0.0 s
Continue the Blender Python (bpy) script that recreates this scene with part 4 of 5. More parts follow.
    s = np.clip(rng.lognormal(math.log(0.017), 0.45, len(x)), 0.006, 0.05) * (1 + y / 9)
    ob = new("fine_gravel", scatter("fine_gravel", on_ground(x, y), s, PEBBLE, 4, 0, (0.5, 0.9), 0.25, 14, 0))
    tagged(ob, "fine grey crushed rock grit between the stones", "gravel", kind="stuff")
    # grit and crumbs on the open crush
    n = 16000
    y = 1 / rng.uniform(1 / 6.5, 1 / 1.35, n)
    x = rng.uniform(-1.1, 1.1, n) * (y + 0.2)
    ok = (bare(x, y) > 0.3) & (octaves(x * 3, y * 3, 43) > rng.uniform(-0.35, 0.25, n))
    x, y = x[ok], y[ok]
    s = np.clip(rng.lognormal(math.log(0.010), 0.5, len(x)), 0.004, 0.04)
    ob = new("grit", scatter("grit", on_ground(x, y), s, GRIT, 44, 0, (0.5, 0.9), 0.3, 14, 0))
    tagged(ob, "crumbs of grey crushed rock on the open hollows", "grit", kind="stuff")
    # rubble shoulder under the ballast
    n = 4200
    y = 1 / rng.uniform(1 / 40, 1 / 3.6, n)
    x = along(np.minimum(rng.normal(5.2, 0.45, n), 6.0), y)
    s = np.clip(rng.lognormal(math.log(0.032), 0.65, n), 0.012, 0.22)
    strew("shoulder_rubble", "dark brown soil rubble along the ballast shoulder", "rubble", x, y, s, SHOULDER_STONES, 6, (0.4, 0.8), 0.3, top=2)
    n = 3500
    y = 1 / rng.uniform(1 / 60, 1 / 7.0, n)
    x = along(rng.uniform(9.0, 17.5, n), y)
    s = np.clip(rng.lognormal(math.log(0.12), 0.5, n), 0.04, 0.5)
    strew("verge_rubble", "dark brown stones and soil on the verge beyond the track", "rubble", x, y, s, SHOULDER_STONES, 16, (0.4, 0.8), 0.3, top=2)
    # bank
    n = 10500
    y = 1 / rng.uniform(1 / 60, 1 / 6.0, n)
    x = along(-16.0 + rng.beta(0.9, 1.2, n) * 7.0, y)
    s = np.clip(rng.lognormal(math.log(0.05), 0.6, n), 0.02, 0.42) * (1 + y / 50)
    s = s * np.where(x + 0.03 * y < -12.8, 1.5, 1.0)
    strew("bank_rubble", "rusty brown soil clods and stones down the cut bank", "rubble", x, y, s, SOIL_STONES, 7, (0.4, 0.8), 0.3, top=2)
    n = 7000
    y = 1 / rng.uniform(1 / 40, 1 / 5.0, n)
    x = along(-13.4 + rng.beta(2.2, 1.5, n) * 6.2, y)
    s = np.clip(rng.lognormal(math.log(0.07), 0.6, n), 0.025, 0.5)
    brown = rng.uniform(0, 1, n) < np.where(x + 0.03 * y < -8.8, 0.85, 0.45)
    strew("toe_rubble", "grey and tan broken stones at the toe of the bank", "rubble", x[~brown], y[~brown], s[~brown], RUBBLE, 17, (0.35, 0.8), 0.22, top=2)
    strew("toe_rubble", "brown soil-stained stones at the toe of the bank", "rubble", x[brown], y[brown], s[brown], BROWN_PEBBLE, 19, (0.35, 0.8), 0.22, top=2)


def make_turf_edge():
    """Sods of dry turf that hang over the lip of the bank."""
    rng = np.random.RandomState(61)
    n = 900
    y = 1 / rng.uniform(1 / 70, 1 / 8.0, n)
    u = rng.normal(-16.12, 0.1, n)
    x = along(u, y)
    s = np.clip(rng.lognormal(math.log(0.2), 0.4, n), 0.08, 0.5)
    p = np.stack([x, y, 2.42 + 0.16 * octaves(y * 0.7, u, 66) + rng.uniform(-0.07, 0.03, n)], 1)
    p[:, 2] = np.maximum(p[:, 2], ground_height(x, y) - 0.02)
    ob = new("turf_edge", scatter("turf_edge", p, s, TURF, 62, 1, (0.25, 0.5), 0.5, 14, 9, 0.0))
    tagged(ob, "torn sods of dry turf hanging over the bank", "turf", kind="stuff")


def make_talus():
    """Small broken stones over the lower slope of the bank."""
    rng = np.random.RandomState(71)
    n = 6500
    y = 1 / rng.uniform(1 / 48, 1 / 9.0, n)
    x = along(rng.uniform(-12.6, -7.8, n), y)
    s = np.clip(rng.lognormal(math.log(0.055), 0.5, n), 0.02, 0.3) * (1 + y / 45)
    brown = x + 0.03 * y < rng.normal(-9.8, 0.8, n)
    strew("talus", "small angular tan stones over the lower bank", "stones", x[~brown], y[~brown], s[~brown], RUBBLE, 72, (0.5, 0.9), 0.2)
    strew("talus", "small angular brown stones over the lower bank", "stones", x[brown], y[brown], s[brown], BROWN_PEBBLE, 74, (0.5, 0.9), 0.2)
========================
Gather and copy every line of the data in which the string "that" is found.

Continue the Blender Python (bpy) script that recreates this scene with part 4 of 5. More parts follow.
    """Sods of dry turf that hang over the lip of the bank."""